- [SUPPLIED INFORMATION]:
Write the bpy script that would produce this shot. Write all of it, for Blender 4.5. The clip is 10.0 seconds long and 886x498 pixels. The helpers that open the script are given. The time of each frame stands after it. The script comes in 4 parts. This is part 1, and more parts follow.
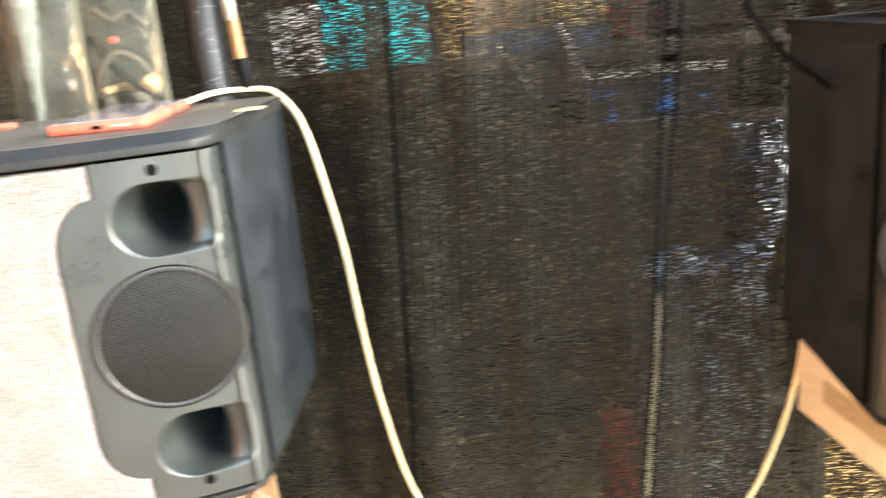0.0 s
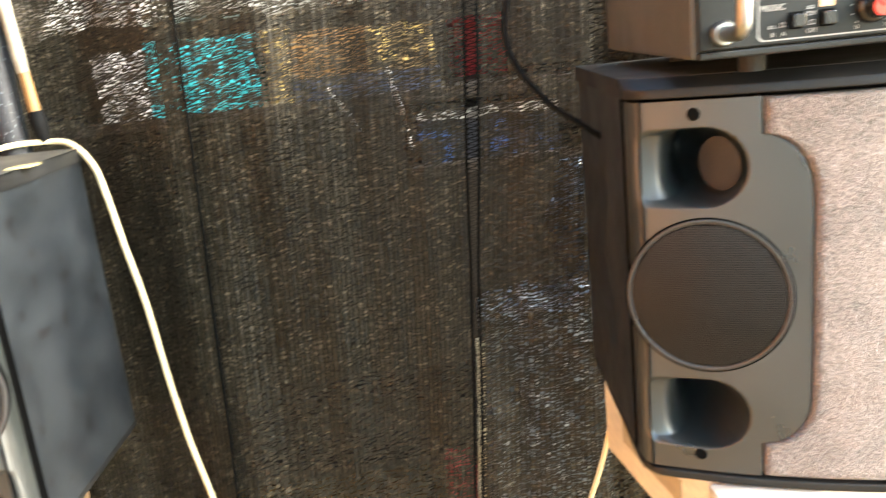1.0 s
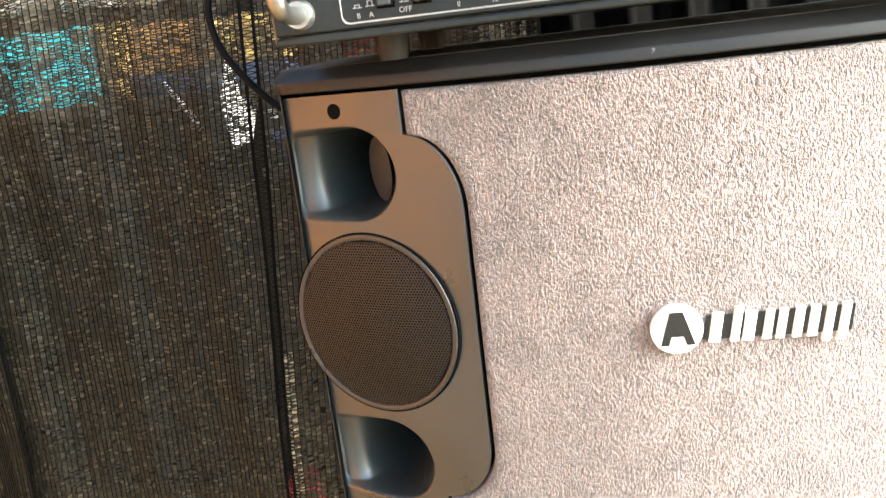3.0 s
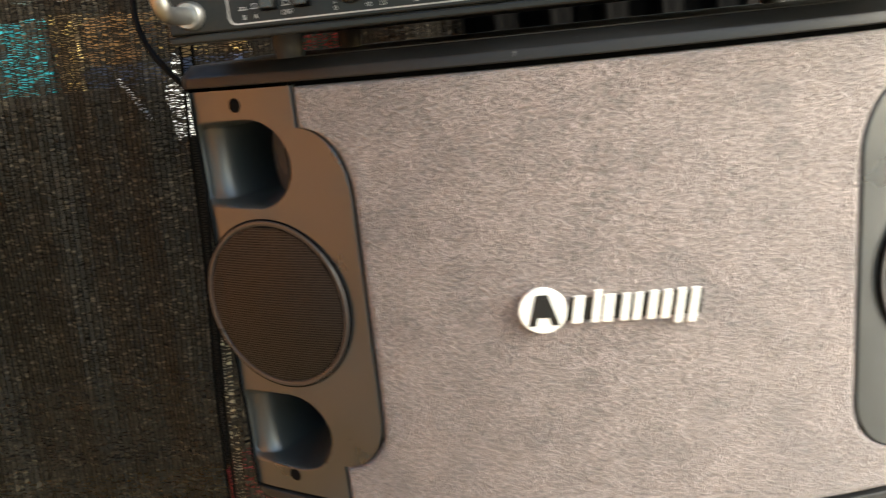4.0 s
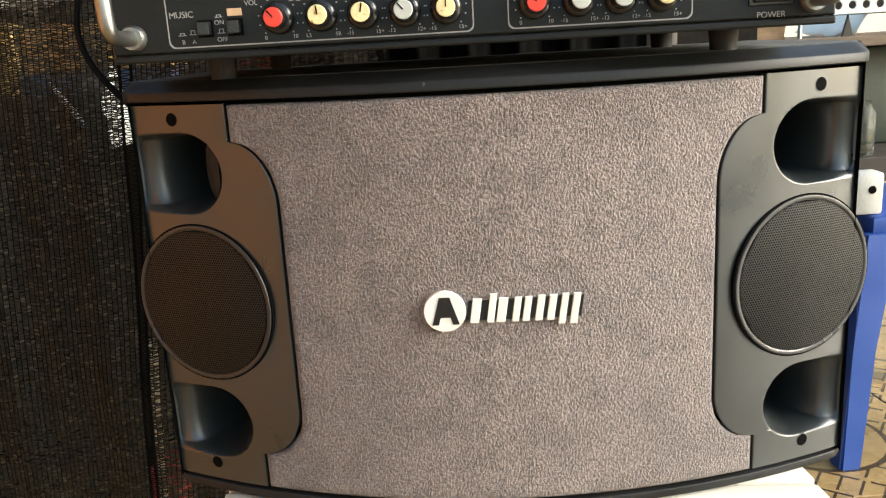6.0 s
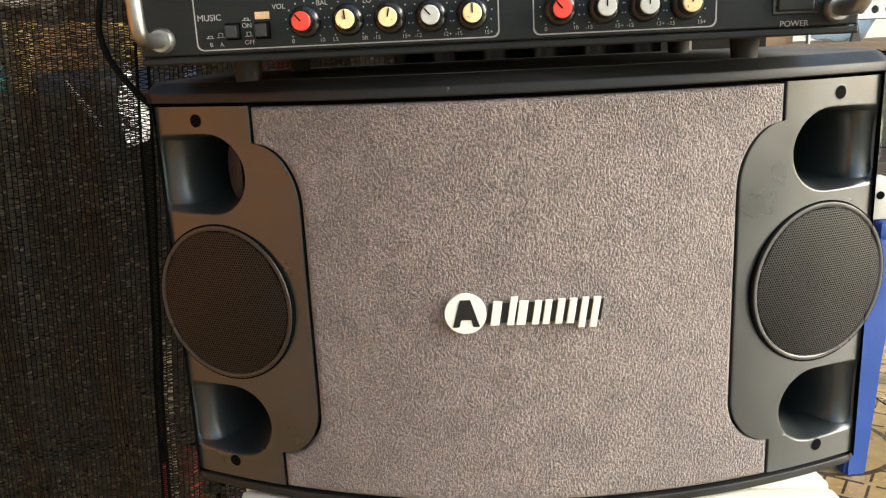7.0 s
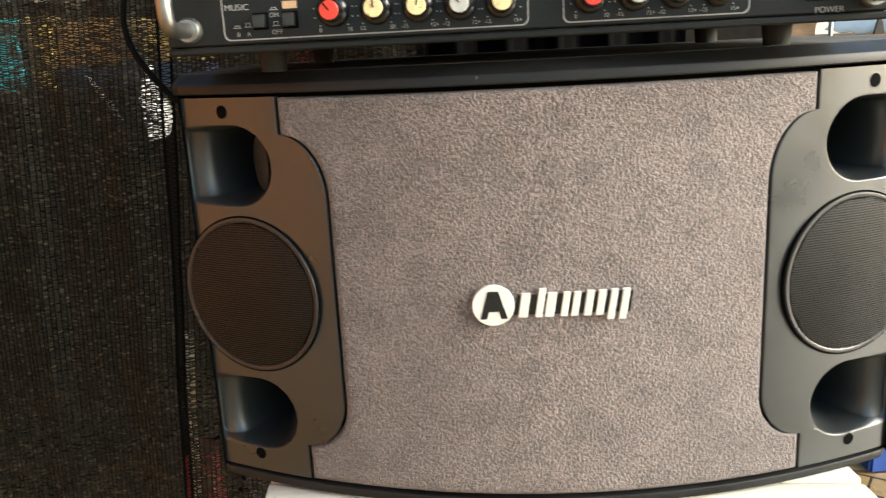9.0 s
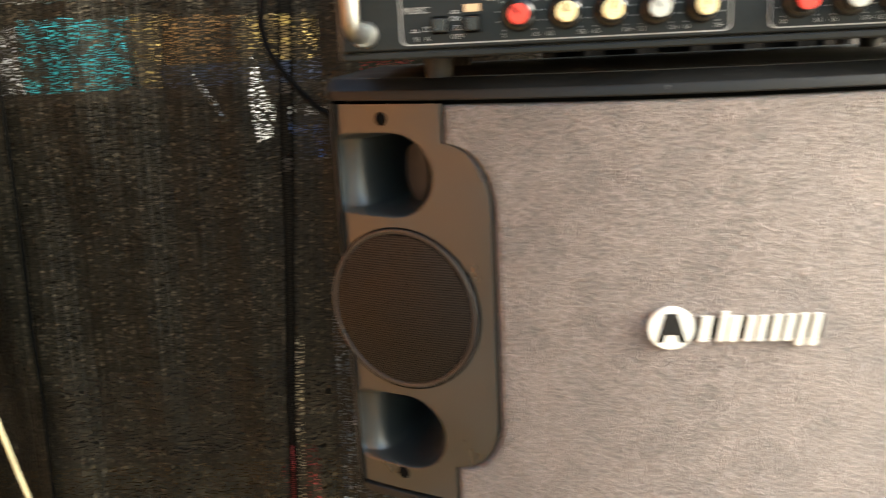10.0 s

- [OBJECTIVE]: Word for word, quote the full listing, omitting every picture.

- [COMPLETE RESPONSE]:
Write the bpy script that would produce this shot. Write all of it, for Blender 4.5. The clip is 10.0 seconds long and 886x498 pixels. The helpers that open the script are given. The time of each frame stands after it. The script comes in 4 parts. This is part 1, and more parts follow.
0.0 s
1.0 s
3.0 s
4.0 s
6.0 s
7.0 s
9.0 s
10.0 s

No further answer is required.